● **INFORMATION SUPPLIED**:
= = = = = = =
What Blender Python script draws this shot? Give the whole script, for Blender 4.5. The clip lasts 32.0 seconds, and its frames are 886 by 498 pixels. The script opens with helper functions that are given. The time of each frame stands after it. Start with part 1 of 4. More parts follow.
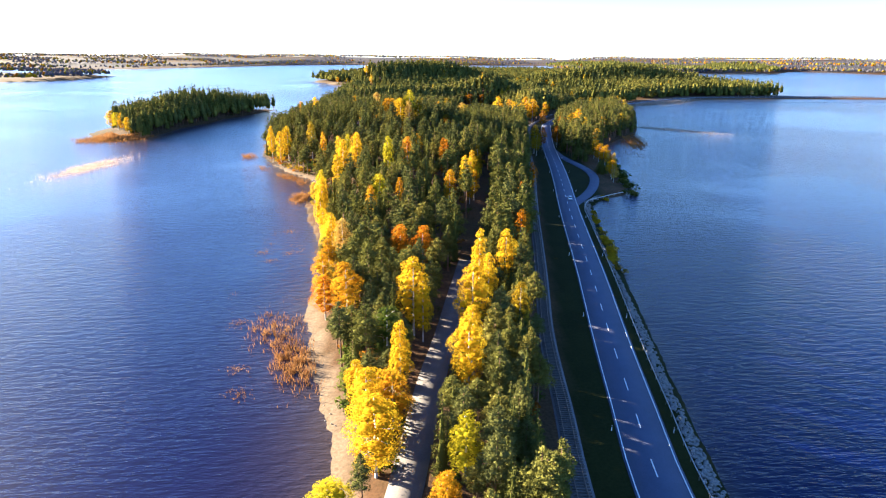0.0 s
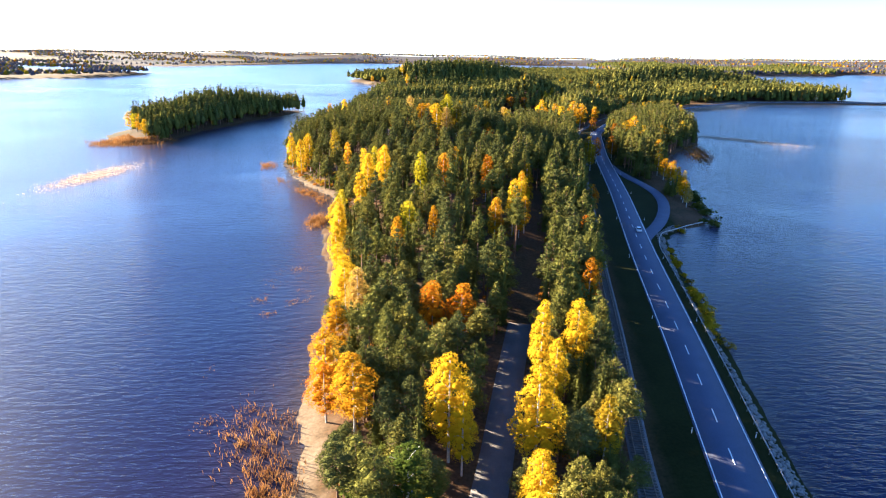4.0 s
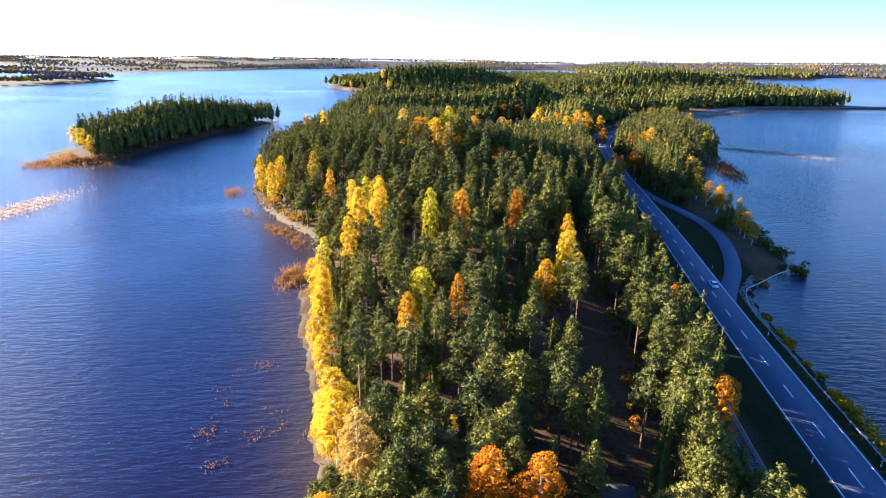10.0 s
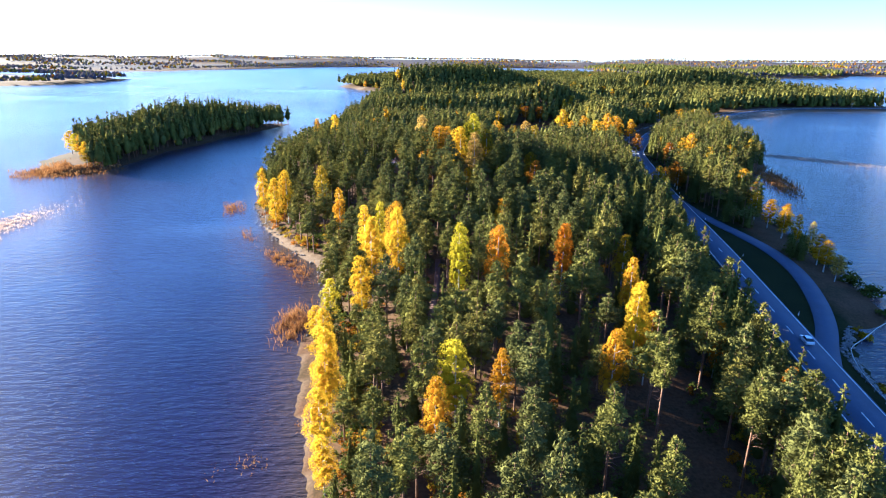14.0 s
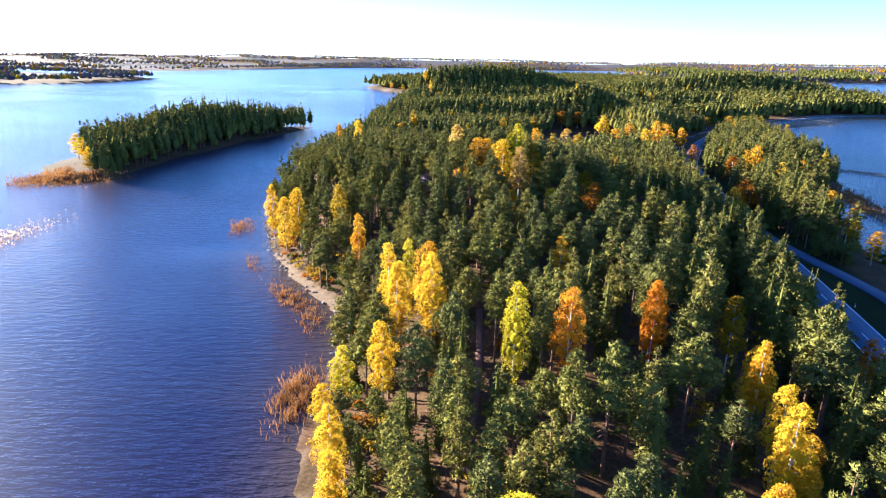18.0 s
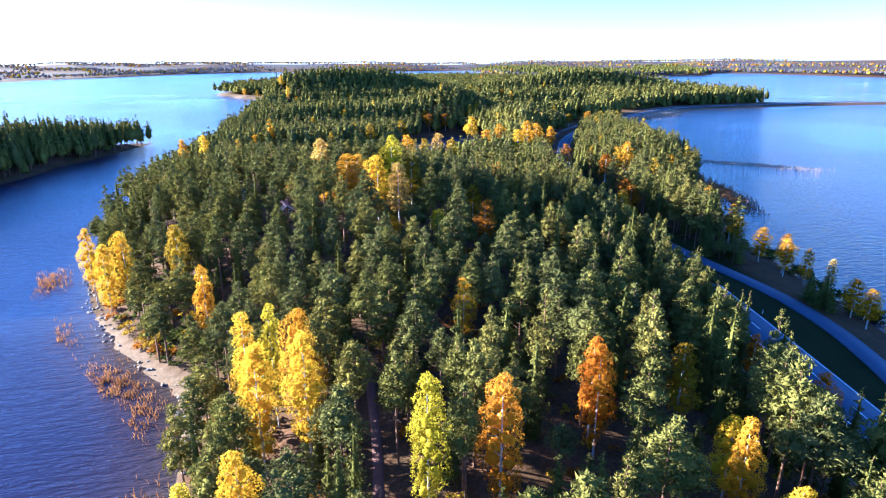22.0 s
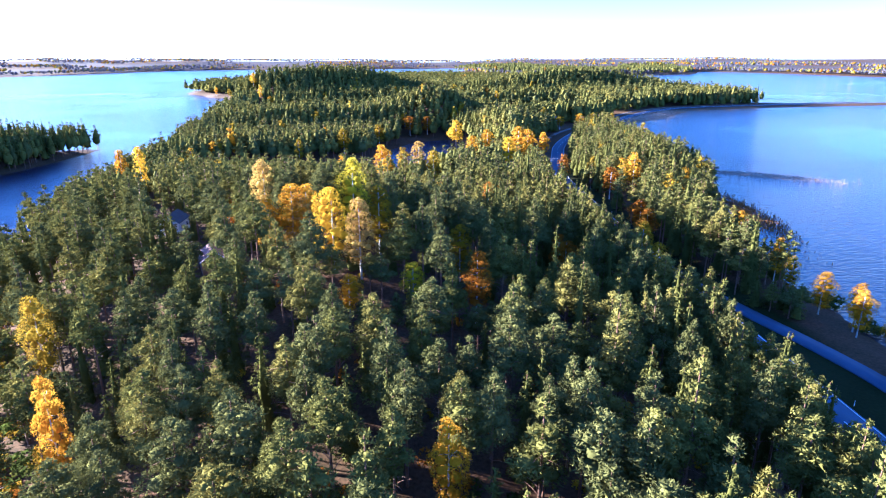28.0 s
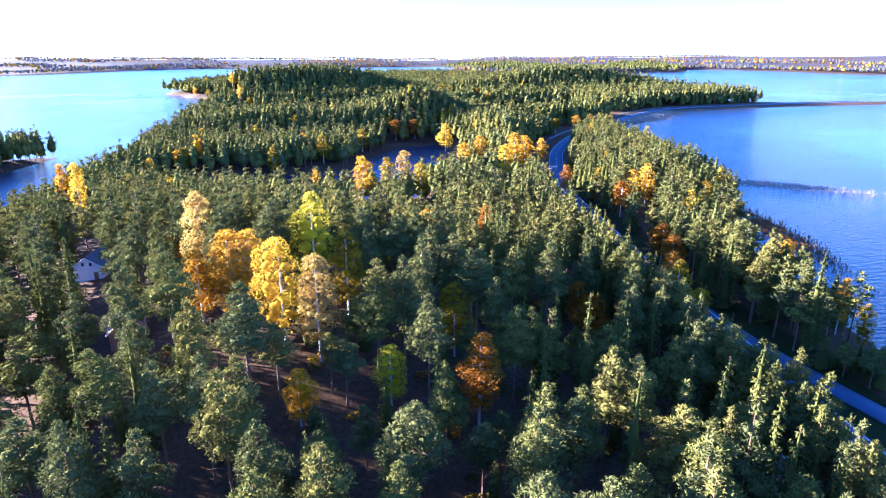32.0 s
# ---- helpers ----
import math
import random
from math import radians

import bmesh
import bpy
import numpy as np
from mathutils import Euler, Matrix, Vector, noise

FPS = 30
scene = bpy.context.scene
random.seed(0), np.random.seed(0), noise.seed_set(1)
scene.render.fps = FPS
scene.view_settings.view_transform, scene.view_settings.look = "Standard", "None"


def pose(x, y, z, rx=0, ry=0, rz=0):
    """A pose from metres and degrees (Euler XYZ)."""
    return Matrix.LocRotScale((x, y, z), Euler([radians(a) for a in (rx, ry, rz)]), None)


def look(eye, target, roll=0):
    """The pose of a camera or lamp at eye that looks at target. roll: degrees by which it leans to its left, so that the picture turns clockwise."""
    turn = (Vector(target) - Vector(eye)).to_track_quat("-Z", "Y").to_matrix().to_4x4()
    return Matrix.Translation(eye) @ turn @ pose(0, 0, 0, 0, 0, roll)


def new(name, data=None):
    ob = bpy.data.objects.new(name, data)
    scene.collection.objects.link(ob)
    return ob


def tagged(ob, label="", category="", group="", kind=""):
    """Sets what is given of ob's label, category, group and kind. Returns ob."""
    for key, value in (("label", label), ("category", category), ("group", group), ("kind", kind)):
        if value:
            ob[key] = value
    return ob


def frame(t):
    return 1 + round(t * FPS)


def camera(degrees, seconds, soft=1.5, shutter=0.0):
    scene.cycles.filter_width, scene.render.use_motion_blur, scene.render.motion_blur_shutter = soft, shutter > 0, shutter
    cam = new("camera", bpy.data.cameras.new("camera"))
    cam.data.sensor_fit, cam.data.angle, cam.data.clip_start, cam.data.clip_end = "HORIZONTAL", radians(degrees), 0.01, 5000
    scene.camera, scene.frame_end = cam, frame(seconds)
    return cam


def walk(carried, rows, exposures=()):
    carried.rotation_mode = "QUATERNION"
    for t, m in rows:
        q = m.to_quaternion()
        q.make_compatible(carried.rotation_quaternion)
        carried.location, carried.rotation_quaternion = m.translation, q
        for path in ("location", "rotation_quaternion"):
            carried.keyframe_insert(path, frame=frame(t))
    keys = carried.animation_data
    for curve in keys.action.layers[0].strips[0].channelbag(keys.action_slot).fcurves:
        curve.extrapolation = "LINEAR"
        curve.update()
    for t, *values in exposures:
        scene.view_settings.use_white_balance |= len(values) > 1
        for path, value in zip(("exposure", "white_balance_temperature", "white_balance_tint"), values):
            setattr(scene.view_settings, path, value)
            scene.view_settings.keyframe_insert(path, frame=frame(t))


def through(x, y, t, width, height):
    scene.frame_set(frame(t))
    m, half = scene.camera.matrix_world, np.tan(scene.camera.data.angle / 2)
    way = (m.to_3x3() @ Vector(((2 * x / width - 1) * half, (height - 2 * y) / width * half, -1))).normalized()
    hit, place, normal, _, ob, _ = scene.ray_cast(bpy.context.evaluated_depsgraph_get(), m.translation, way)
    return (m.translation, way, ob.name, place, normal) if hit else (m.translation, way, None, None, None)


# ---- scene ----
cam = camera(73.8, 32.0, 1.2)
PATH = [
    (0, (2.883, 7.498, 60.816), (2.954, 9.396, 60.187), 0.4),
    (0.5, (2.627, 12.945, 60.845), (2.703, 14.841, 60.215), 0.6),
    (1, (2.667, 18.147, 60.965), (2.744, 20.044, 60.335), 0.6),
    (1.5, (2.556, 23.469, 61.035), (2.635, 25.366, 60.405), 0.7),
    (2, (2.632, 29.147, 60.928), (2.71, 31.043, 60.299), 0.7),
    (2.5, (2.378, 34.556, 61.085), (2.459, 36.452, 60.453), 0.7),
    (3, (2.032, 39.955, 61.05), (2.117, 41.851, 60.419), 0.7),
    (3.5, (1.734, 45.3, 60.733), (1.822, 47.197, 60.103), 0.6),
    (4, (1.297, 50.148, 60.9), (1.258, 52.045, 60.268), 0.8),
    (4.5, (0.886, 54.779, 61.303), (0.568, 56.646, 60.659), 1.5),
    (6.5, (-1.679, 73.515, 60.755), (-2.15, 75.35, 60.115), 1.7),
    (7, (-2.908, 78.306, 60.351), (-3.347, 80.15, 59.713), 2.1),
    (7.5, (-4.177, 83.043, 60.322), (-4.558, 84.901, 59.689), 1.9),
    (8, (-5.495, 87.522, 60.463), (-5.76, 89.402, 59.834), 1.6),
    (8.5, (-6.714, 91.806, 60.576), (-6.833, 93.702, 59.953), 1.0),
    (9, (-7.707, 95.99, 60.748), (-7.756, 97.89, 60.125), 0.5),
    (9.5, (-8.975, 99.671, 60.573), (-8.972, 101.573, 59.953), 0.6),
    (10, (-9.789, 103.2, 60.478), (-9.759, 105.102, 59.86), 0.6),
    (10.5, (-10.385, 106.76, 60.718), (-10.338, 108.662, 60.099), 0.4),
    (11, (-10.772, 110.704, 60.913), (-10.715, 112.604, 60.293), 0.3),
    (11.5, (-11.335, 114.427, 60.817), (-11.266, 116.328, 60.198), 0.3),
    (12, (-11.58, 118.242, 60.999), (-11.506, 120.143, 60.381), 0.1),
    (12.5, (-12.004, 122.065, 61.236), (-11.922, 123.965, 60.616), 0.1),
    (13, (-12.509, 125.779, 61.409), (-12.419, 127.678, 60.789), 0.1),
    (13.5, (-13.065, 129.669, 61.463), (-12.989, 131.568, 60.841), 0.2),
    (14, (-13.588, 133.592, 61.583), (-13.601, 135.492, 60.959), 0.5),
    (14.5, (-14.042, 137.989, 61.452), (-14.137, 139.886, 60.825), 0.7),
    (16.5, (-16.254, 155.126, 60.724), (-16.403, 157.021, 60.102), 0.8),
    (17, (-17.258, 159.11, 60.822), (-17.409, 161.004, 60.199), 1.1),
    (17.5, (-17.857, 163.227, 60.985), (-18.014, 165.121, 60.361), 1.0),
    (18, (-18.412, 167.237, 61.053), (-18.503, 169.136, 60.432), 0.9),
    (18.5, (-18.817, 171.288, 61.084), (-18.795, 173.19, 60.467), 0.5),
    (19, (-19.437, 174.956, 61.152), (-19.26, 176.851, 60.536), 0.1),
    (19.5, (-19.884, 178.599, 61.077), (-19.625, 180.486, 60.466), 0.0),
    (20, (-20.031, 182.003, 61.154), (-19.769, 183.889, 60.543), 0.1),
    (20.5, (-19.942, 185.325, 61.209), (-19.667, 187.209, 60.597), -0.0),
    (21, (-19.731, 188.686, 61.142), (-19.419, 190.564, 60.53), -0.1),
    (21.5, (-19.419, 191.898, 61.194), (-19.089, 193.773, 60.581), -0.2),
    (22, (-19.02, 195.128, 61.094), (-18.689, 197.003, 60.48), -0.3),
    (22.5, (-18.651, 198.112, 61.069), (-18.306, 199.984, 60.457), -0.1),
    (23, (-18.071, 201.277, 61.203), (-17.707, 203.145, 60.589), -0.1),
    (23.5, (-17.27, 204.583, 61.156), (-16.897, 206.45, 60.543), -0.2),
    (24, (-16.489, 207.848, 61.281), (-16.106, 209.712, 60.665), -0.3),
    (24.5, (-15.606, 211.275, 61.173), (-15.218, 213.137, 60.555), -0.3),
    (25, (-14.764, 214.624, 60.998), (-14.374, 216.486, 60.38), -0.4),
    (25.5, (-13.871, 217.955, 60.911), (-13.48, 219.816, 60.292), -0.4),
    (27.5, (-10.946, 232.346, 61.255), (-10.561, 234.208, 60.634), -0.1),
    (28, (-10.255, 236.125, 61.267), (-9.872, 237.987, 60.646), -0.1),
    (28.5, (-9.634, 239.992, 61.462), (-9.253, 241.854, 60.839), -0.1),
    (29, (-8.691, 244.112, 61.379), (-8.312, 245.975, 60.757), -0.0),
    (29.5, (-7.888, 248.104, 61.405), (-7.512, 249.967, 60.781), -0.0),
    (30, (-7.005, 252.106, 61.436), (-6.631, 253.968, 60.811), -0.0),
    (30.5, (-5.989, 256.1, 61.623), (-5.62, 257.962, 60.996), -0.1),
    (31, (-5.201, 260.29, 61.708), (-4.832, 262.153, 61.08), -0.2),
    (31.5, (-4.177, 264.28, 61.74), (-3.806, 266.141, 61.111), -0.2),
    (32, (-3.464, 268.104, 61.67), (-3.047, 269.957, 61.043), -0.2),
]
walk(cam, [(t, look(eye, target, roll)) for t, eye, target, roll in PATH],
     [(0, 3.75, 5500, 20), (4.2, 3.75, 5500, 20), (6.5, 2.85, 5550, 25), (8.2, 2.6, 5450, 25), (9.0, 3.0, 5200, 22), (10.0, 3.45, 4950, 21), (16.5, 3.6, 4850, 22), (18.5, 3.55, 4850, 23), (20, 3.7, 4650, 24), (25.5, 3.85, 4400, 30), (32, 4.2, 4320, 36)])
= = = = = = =
● **INSTRUCTION**:
Starting at the first line of the material, output exactly the lines up to and including the one with "scene.render.fps = FPS". Do not include the pictures.

● **SOLVED PROBLEM**:
What Blender Python script draws this shot? Give the whole script, for Blender 4.5. The clip lasts 32.0 seconds, and its frames are 886 by 498 pixels. The script opens with helper functions that are given. The time of each frame stands after it. Start with part 1 of 4. More parts follow.
0.0 s
4.0 s
10.0 s
14.0 s
18.0 s
22.0 s
28.0 s
32.0 s
# ---- helpers ----
import math
import random
from math import radians

import bmesh
import bpy
import numpy as np
from mathutils import Euler, Matrix, Vector, noise

FPS = 30
scene = bpy.context.scene
random.seed(0), np.random.seed(0), noise.seed_set(1)
scene.render.fps = FPS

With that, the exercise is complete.